Three days of public strawcraft workshops on this Friday 30th, Saturday 31st and Monday 2nd February will have both schools and the public making both Brideoga and specific Biddy boy straw masks with the diamond figured, "God eyed" cross made as an integral part of the straw mask. A typical rhyme of the Fermanagh Biddies from the 1950's was as follows;
"Something for poor Biddy
Her Clothes are torn
Her shoes are worn
Something for poor Biddy
Here is Brigit dressed in white
Give her a penny for her tonight
She is deaf, she is dumb
She cannot talk without a tongue
For Gods sake, give her some"
Next Monday night 2nd February starting at 8.30pm sharp the Mummers Foundation have "finally got their woman" to present a lecture and visual demonstration, on the folk craft and rituals practiced to mark St Brigit who personifies the femine face of Celtic spirituality.
Clodagh Doyle, archivist at the National Museum of Country Life in Castlebar, will have, on hand, rarely seen straw artefacts such as the sacred Saint Brigit's straw girdle.
A custom no longer practiced, this eigth foot long loop of plaited straw with 3 straw crosses attached was also taken from house to house by young "Biddies" where males were made go through the loop three times whereas, the girls had the plaited loop put over the heads invoking protection.
As if this is not enough, the annual mummers ball is being held this Friday evening marking both the closure of the traditional mumming season, and also marking twenty years of the Aughakillymaude, "actually mad" mummers (founded 1988).

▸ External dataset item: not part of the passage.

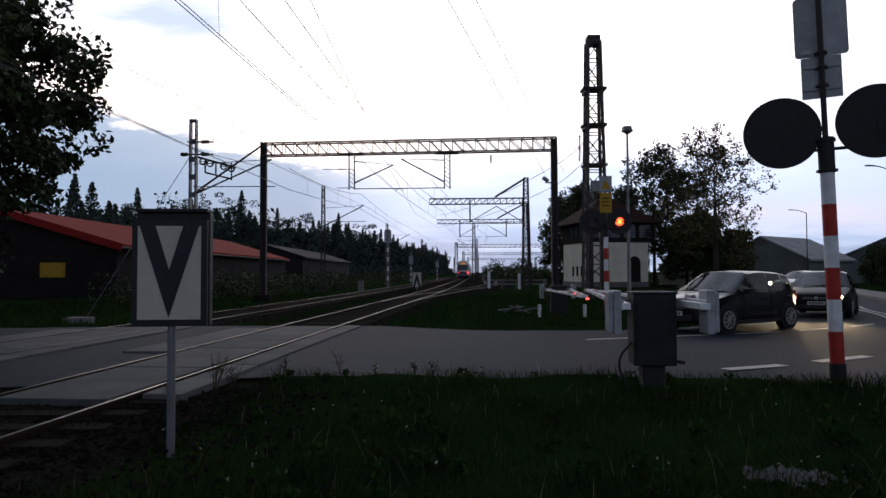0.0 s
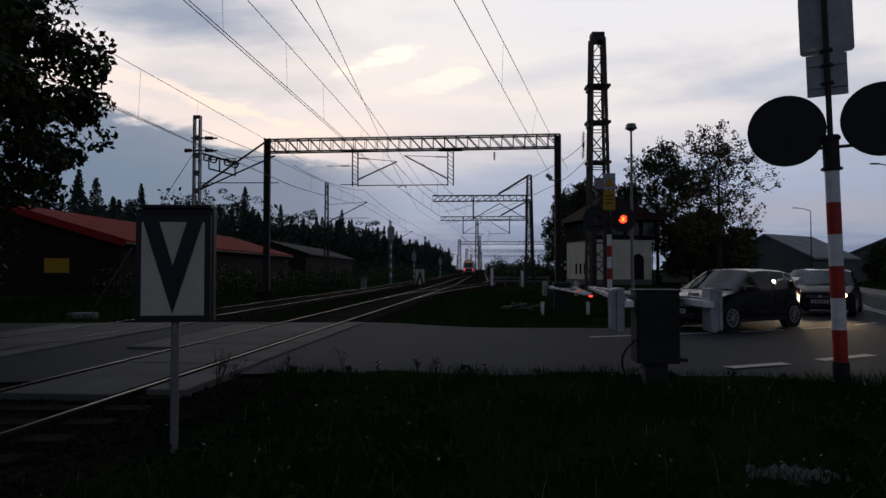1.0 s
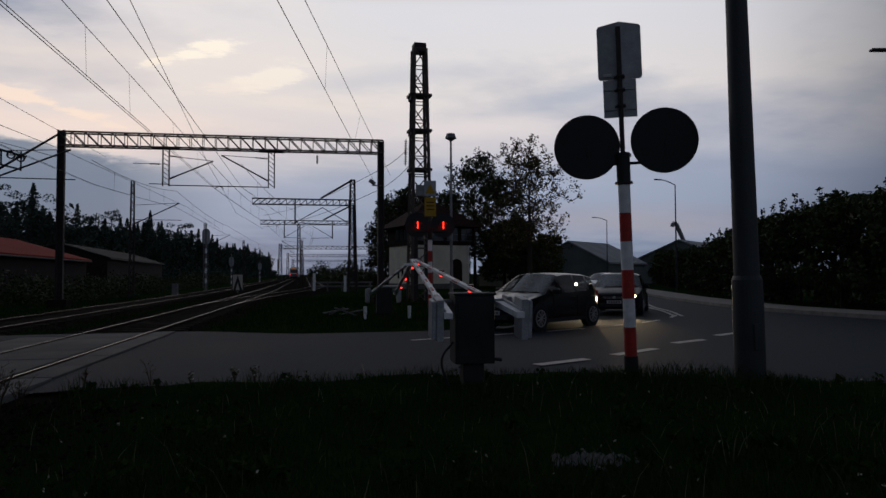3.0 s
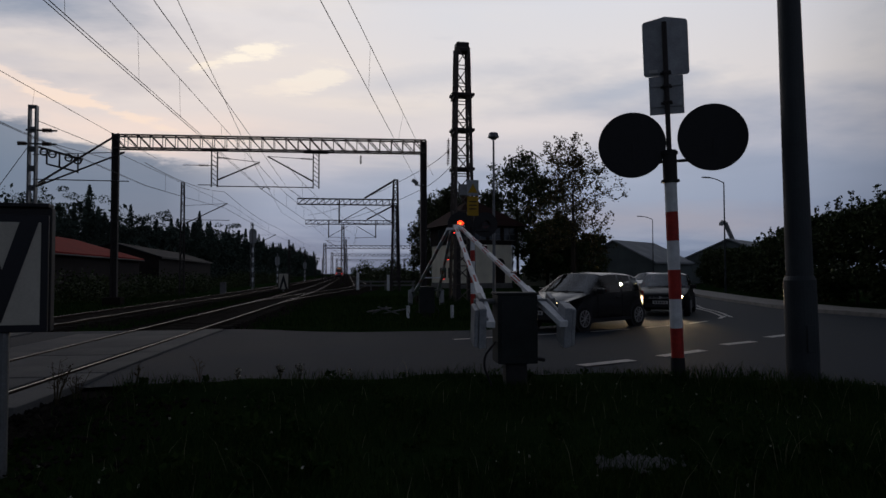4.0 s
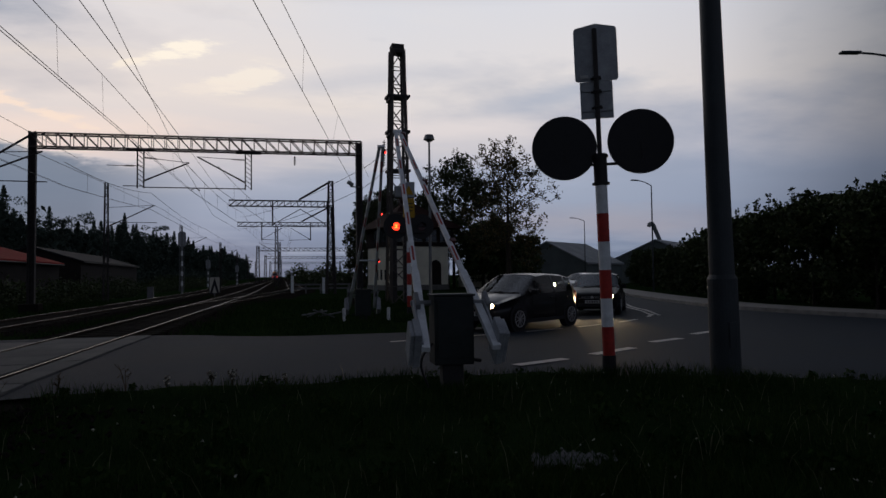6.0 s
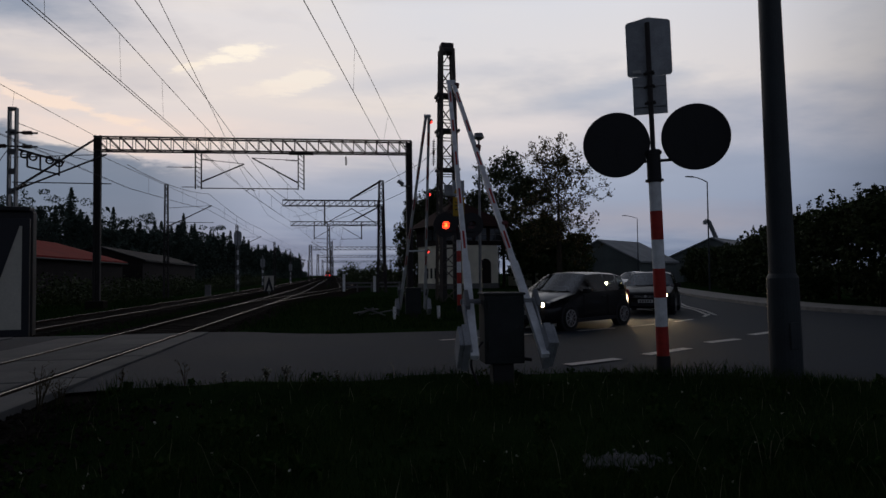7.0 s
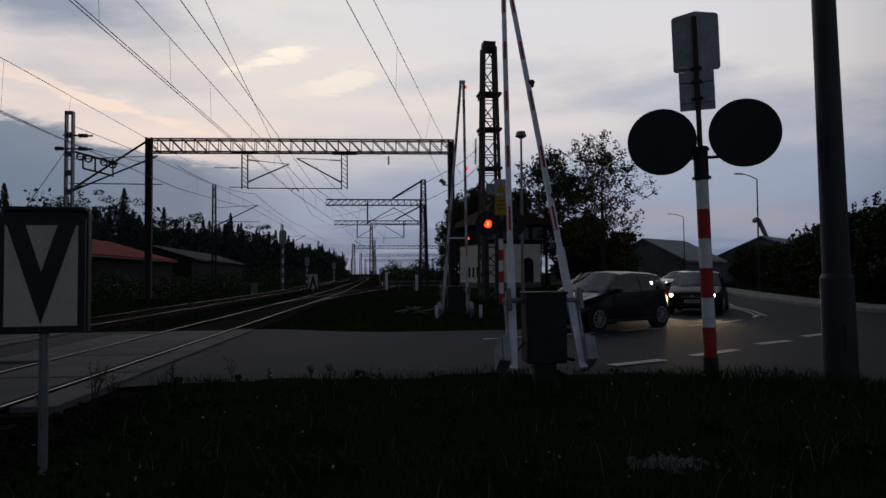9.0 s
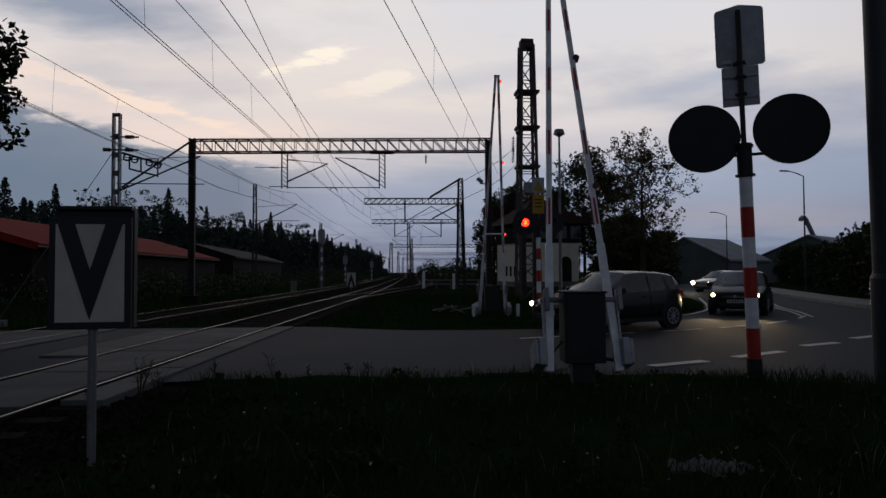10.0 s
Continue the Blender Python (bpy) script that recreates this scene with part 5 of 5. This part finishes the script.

As a special celebration to mark the loosening of winters grip and as a sacrifice to invoke new spring growth there will be a special burning of a twelve foot tall John Barley Corn otherwise known as the infamous Wickerman at 10pm sharp. Made by Gordon Johnson, all twelve foot of the wickerman stuffed with straw will be set alight at 10pm sharp alongside the lighting of the Beacon to symbolically welcome the return of the sun in Spring.